Старшина говорит мне то же, что и староста, что причина особенной строгости взыскания – предписание высшего начальства. Старшина признает, что трудно собирать с бедных, но уже не с таким сочувствием, как староста, относится к беднякам и не позволяет уж себе осуждать начальство и, главное, почти не сомневается в необходимости своей должности и безгрешности своего участия в этих делах.
– Ведь нельзя же и потачки давать…
Вскоре после этого мне случилось говорить об этом же с земским начальником. У земского начальника этого уже очень мало было сочувствия к трудному положению бедняков, которых он почти не видал, и так же мало сомнений в нравственной законности своей деятельности. Хотя в разговоре со мной он и соглашался, что в сущности покойнее бы было и вовсе не служить, он все-таки считал себя полезным деятелем, потому что другие на его месте были бы хуже. А раз живя в деревне, почему же не воспользоваться хоть небольшим жалованьем земского начальника.
Суждения же губернатора о собирании податей, необходимых для удовлетворения нужд людей, занятых благоустройством народа, были совершенно свободны от каких бы то ни было соображений о самоварах, телках, овцах, холстах, отбираемых от деревенской бедноты, не было уже ни малейшего сомнения о пользе своей деятельности.

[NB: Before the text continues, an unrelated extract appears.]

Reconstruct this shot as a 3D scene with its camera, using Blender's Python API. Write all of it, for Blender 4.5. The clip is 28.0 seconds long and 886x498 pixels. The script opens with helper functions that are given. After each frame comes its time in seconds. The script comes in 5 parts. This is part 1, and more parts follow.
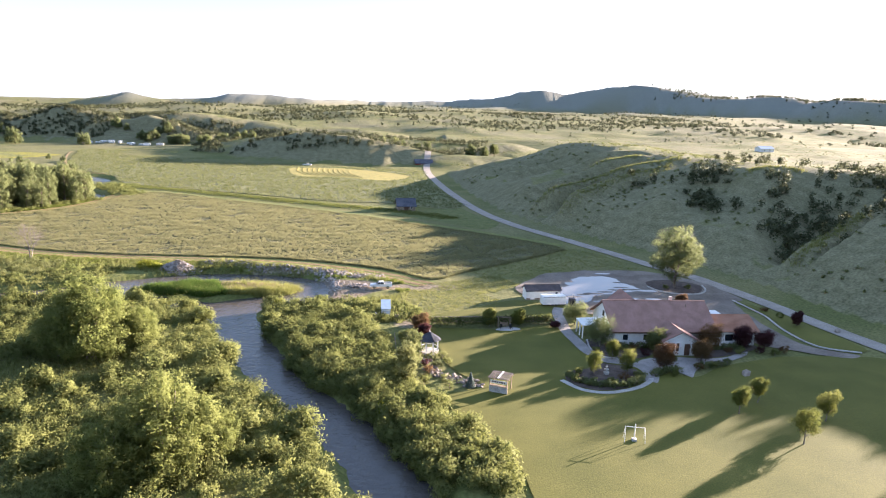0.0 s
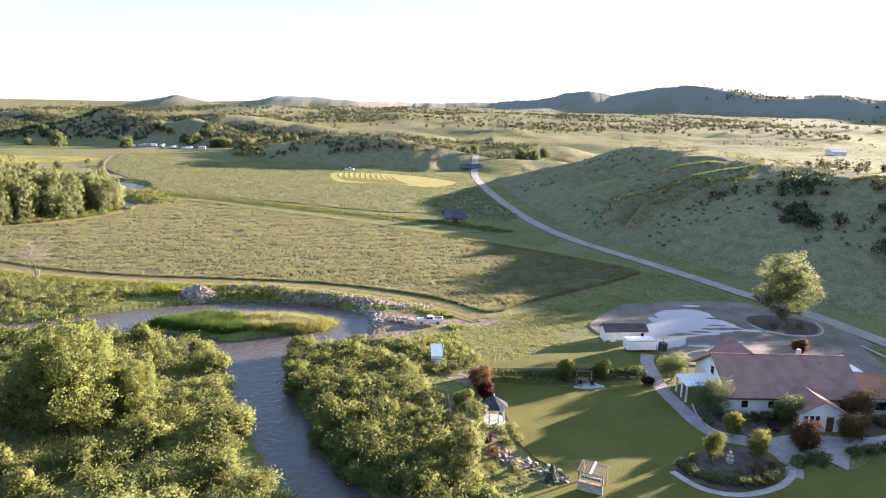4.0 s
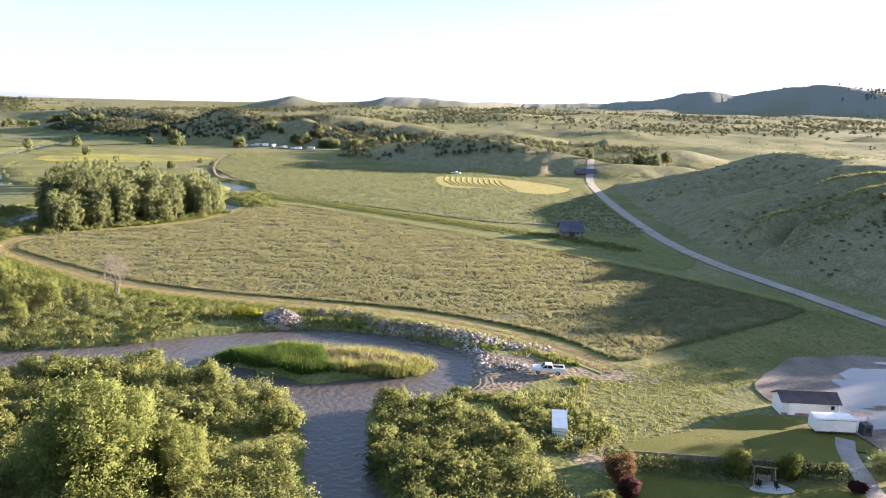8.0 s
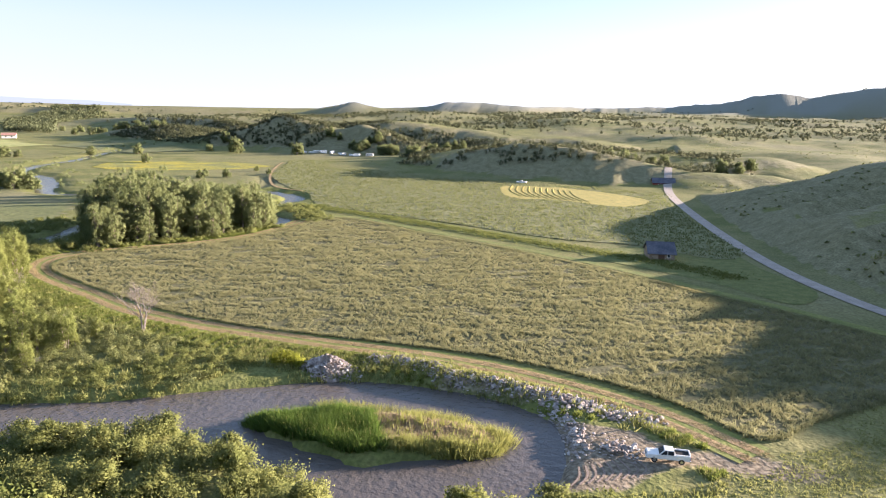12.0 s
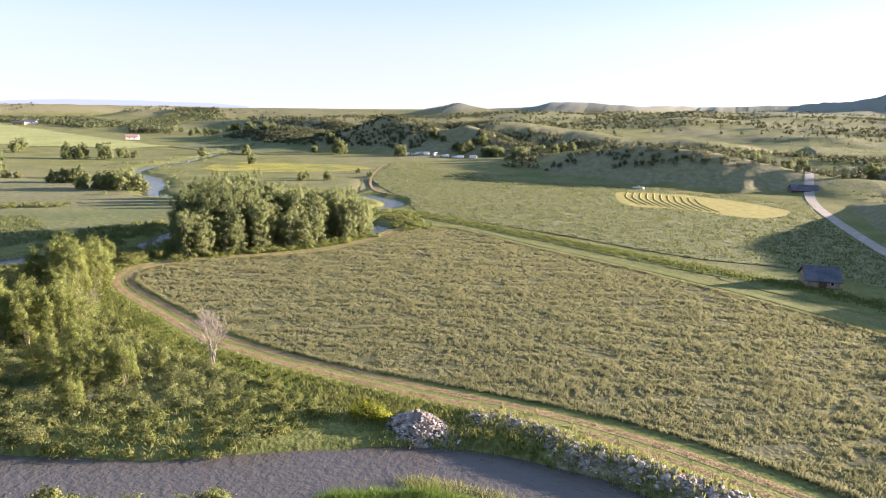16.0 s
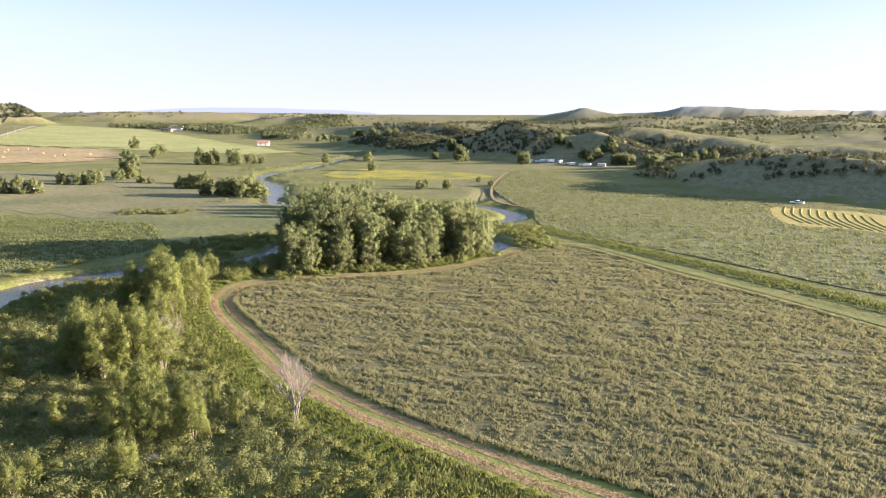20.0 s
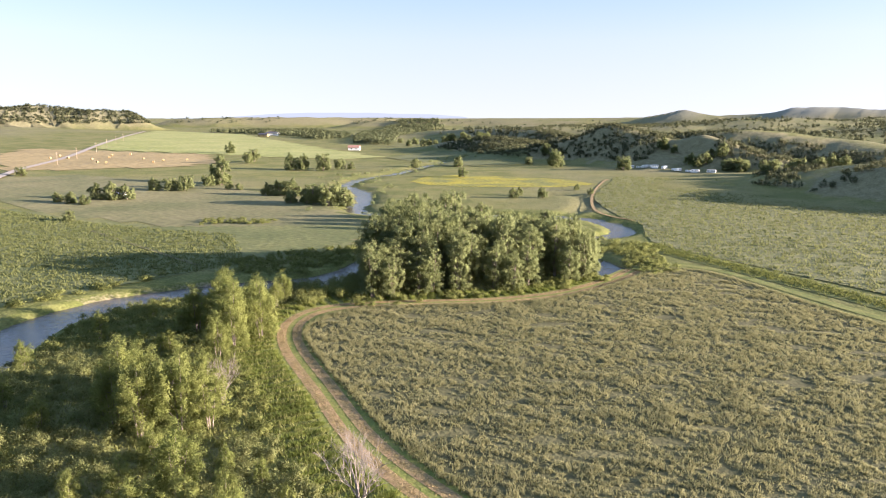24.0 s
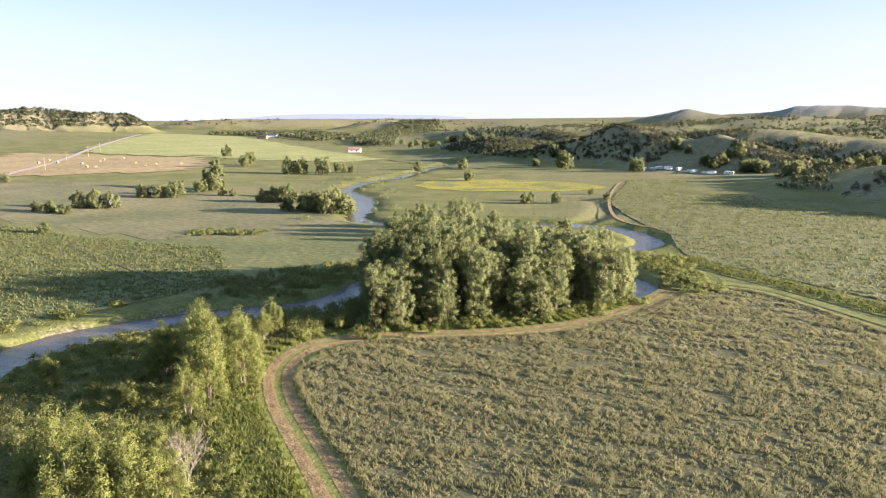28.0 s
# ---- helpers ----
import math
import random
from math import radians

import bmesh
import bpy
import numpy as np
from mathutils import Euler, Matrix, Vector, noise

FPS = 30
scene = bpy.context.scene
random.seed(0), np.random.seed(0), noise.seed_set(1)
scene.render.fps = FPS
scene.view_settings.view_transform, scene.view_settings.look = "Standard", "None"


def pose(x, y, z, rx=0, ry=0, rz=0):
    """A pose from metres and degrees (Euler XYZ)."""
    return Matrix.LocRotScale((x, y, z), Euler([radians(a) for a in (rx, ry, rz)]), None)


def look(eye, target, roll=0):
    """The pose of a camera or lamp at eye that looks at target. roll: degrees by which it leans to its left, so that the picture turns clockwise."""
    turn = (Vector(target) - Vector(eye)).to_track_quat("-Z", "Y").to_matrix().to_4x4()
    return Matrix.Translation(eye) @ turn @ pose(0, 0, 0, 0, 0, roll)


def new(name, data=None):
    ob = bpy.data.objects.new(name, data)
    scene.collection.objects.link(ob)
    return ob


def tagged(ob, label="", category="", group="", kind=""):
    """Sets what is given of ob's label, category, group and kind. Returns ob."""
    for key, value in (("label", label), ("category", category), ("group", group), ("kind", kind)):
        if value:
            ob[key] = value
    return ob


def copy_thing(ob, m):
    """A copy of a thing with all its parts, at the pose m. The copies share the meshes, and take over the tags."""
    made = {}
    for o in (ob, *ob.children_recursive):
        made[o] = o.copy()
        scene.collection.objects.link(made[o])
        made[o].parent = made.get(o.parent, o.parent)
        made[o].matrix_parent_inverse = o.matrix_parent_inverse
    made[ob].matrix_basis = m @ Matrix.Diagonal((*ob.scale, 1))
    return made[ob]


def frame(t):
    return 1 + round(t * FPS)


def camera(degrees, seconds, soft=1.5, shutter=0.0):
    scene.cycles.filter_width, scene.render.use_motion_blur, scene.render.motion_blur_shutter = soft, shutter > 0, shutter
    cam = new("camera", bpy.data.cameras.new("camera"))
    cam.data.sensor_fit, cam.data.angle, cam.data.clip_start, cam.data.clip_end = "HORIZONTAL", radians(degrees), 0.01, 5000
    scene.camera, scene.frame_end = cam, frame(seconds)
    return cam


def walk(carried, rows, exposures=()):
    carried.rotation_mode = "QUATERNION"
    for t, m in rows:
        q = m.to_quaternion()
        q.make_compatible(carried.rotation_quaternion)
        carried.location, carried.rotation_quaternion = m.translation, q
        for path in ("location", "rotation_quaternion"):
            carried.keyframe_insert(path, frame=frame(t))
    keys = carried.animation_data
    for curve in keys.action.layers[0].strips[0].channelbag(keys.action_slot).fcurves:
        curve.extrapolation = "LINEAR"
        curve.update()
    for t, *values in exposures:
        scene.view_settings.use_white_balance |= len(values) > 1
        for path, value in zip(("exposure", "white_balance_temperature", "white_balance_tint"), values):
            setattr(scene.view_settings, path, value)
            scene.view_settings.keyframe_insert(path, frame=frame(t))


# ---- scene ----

Министры же, и те, которые занимаются торговлей водкой, и те, которые заняты обучением людей убийству, и те, которые заняты присуждениями к изгнаниям, тюрьмам, каторгам, вешанию людей, все министры и их помощники, – эти уже вполне уверены, что и самовары, и овцы, и холсты, и телки, отбираемые от нищих, находят самое свое лучшее помещение в приготовлении водки, отравляющей народ, в изготовлении орудий убийства, в устройстве тюрем, арестантских рот и т. п. и, между прочим, и в раздаче жалований им и их помощникам для устройства гостиных и костюмов их жен и для необходимых расходов по путешествиям и увеселениям, предпринимаемым ими для отдохновения от тяжести несомых ими трудов ради блага этого грубого и неблагодарного народа.